The country is going through cash shortages arising from excessive externalisation of the United States dollar currency by unscrupulous business players since the adoption of the multi-currency system in 2009. It is estimated US$ 5 billion has been externalised.
Bonds notes have also been externalised to neighbouring countries and being traded on the black market despite the currency being legally recognised in Zimbabwe alone.
Analysts have welcomed the development as positive for the economy and likely to improve liquidity at the same time commending fiscal consolidation measures which are more pressing to spur the economy forward.
Fiscal consolidation entails a reduction in government deficits and debt accumulation through formulation of a wide range of interventions that improve revenue realisation and cutting on expenditure.
The poor state of public finances strongly requires cutting of public expenditure in the interim in order to narrow Government fiscal deficit to sustainable levels and restrict public debt so as to pave space for developmental capital.
Government has been consuming over 90 percent of revenue in recurrent expenditure with the majority of it going to employment costs. Addressing permanent secretaries at his Munhumutapa offices on Tuesday this week, President Mnangagwa stressed the need for more proactive stance towards austerity with regards to Government restructuring.
“I am currently in the process of putting together a new Government structure which should be essentially leaner.

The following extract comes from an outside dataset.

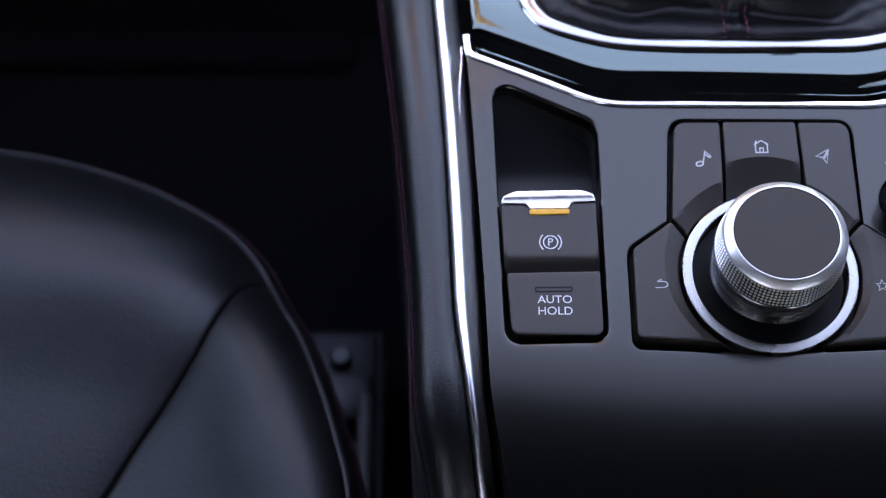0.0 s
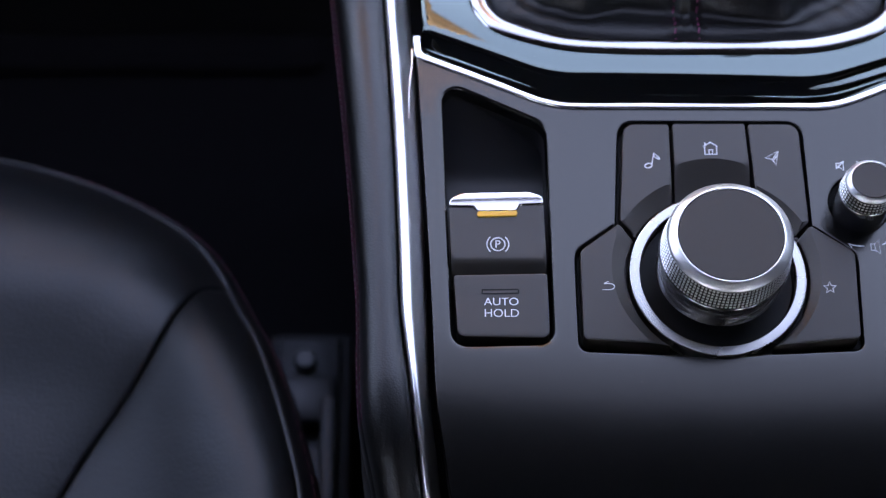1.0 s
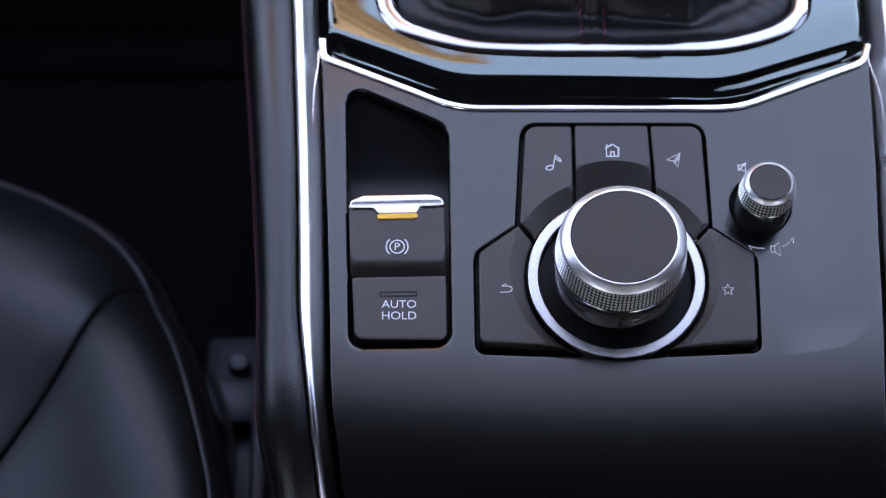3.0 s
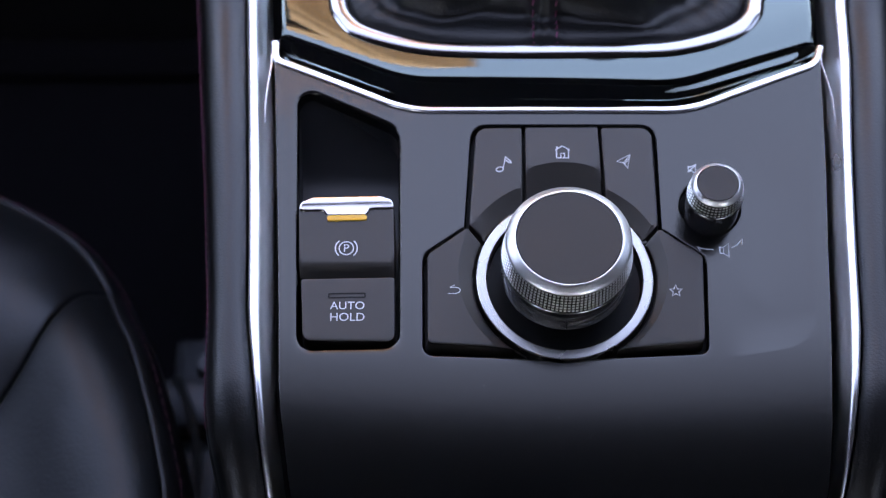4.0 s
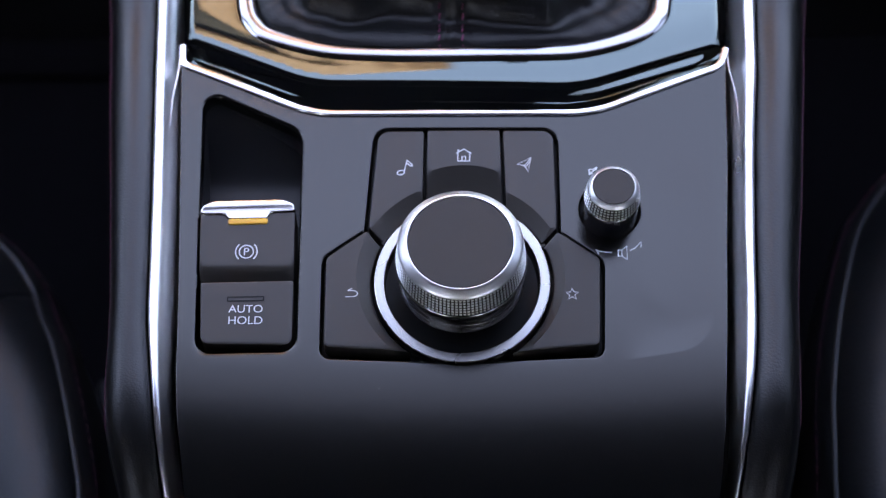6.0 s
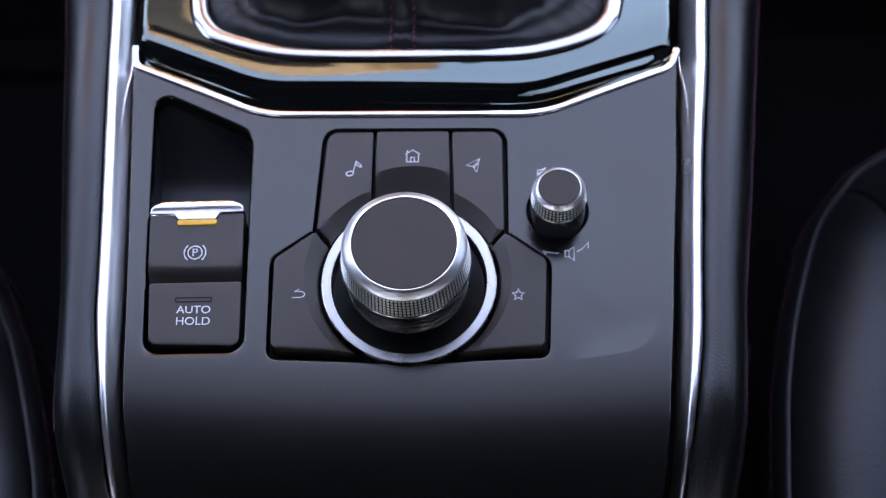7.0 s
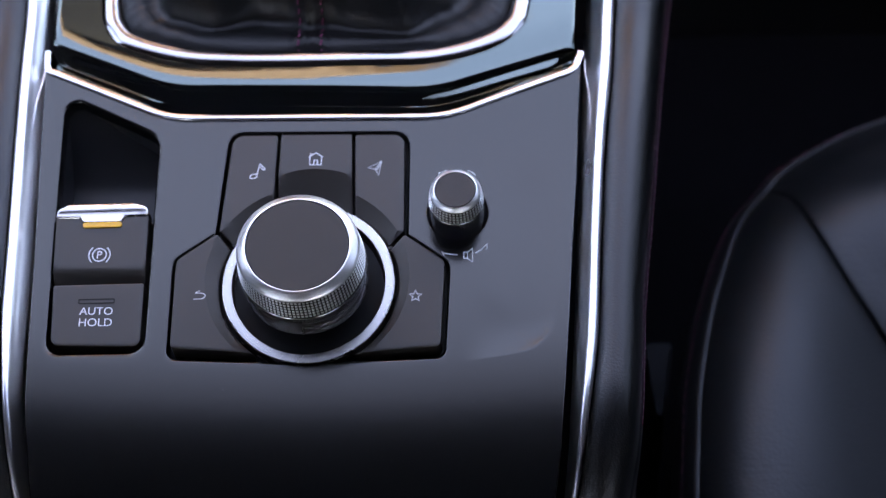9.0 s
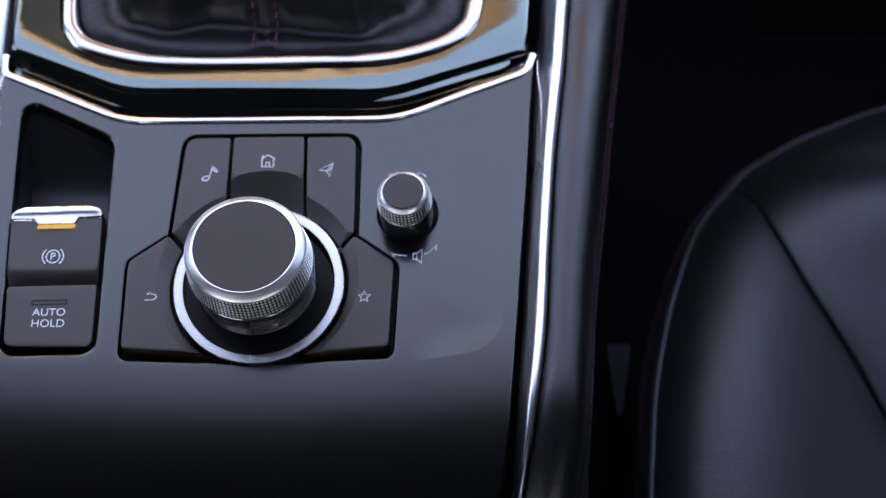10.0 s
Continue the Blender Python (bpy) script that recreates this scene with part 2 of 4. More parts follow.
def sweep(bm, path, section, cap=True):
    """A section of (side, up) carried along a path; side points to the path's right."""
    p = [Vector(q) for q in path]
    loops = []
    for i, q in enumerate(p):
        t = p[min(i + 1, len(p) - 1)] - p[max(i - 1, 0)]
        s = Vector((t.y, -t.x, 0)).normalized()
        loops.append([(q.x + s.x * u, q.y + s.y * u, q.z + w) for u, w in section])
    rows = rings(bm, loops, False)
    if cap:
        bm.faces.new(rows[0])
        bm.faces.new(rows[-1])


def lathe(bm, x, y, profile, n=96, top=False, bottom=False):
    rows = rings(bm, [[(x + r * math.cos(2 * math.pi * k / n), y + r * math.sin(2 * math.pi * k / n), z) for k in range(n)] for r, z in profile])
    if top:
        bm.faces.new(rows[-1])
    if bottom:
        bm.faces.new(rows[0])


def box(bm, x0, x1, y0, y1, z0, z1, bevel=0.0):
    m = Matrix.Translation(((x0 + x1) / 2, (y0 + y1) / 2, (z0 + z1) / 2)) @ Matrix.Diagonal((x1 - x0, y1 - y0, z1 - z0, 1))
    made = bmesh.ops.create_cube(bm, size=1, matrix=m)
    if bevel:
        es = list({e for v in made["verts"] for e in v.link_edges})
        bmesh.ops.bevel(bm, geom=es, offset=bevel, segments=2, affect="EDGES", profile=0.5)


def stroke(bm, pts, z, w=0.04, closed=False, t=0.012):
    """A printed line of width w lying on height z (a number or a function)."""
    p = [Vector(q) for q in pts]
    zf = z if callable(z) else (lambda x, y: z)
    n = len(p)
    lo, hi = [], []
    for i, q in enumerate(p):
        a = p[i - 1] if closed or i else q
        b = p[(i + 1) % n] if closed or i + 1 < n else q
        t1 = (q - a).normalized() if (q - a).length > 1e-9 else (b - q).normalized()
        t2 = (b - q).normalized() if (b - q).length > 1e-9 else t1
        nn = Vector((-t1.y - t2.y, t1.x + t2.x))
        nn = nn / max(0.6, nn.length_squared / 2) * (w / 2)
        lo.append(q - nn)
        hi.append(q + nn)
    k = range(n if closed else n - 1)
    top = [[bm.verts.new((v.x, v.y, zf(v.x, v.y) + t)) for v in s] for s in (lo, hi)]
    for i in k:
        j = (i + 1) % n
        bm.faces.new((top[0][i], top[0][j], top[1][j], top[1][i]))


def circle(x, y, r, n=32, a0=0.0, a1=360.0):
    full = abs(a1 - a0) >= 360
    m = n if full else n + 1
    return [(x + r * math.cos(radians(a0 + (a1 - a0) * k / n)), y + r * math.sin(radians(a0 + (a1 - a0) * k / n))) for k in range(m)]


def lettering(name, text, x, y, z, width, height, mat, parent, label=""):
    """Raised print: text fitted into a box whose lower left corner is (x, y)."""
    cu = bpy.data.curves.new(name, "FONT")
    cu.body = text
    cu.extrude = 0.0
    ob = new(name + "_outline", cu)
    me = bpy.data.meshes.new_from_object(ob.evaluated_get(bpy.context.evaluated_depsgraph_get()))
    bpy.data.objects.remove(ob)
    co = np.array([v.co[:] for v in me.vertices])
    lo, hi = co.min(0), co.max(0)
    bm = bmesh.new()
    bm.from_mesh(me)
    bpy.data.meshes.remove(me)
    for v in bm.verts:
        v.co = (x + (v.co.x - lo[0]) / (hi[0] - lo[0]) * width, y + (v.co.y - lo[1]) / (hi[1] - lo[1]) * height, z + 0.012)
    return part(name, bm, mat, parent, label)


def smooth01(v, a, b):
    t = min(1.0, max(0.0, (v - a) / (b - a)))
    return t * t * (3 - 2 * t)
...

This of course will entail merging of some line ministries in order to remove functional duplications as well as contain unnecessary expenditure so as to enhance productivity and efficient delivery of service,” he said.
Analysts have been critical of the country’s bloated cabinet under former President Robert Mugabe of over 30 ministers which in some cases duplicated roles and functions in Government, all feeding from a paltry fiscal budget.
“Narrowing fiscal deficits in the current context will be a giant leap for the economy as this will cut on annual accumulation of public debt which has reached very toxic levels,” an economist, Mr Kipson Gundani told Post Business.
“The President was clear that there will be a restructuring of Government structures to cut unnecessary costs and if this is intensively done, we are likely to see even ailing parastatals and state enterprises start to fully operate at a profit. This has massive multiplier effects on the entire economy,” he added.
The President further bemoaned the amount of red tape existing within Government departments which were a detriment to investment attraction and quality service delivery and assured measures will be taken in ensure efficiency within the public sector, especially at a time the country was implementing ease of doing business reforms to improve the economy’s competitiveness.
“Improving efficiency within Government should be enough to improve our competitiveness index, which is critical for investor perception. We need investors to start business without going through cumbersome government procedures. This has been our major problem as an investment destination,” said competitiveness expert Dr Gift Mugano.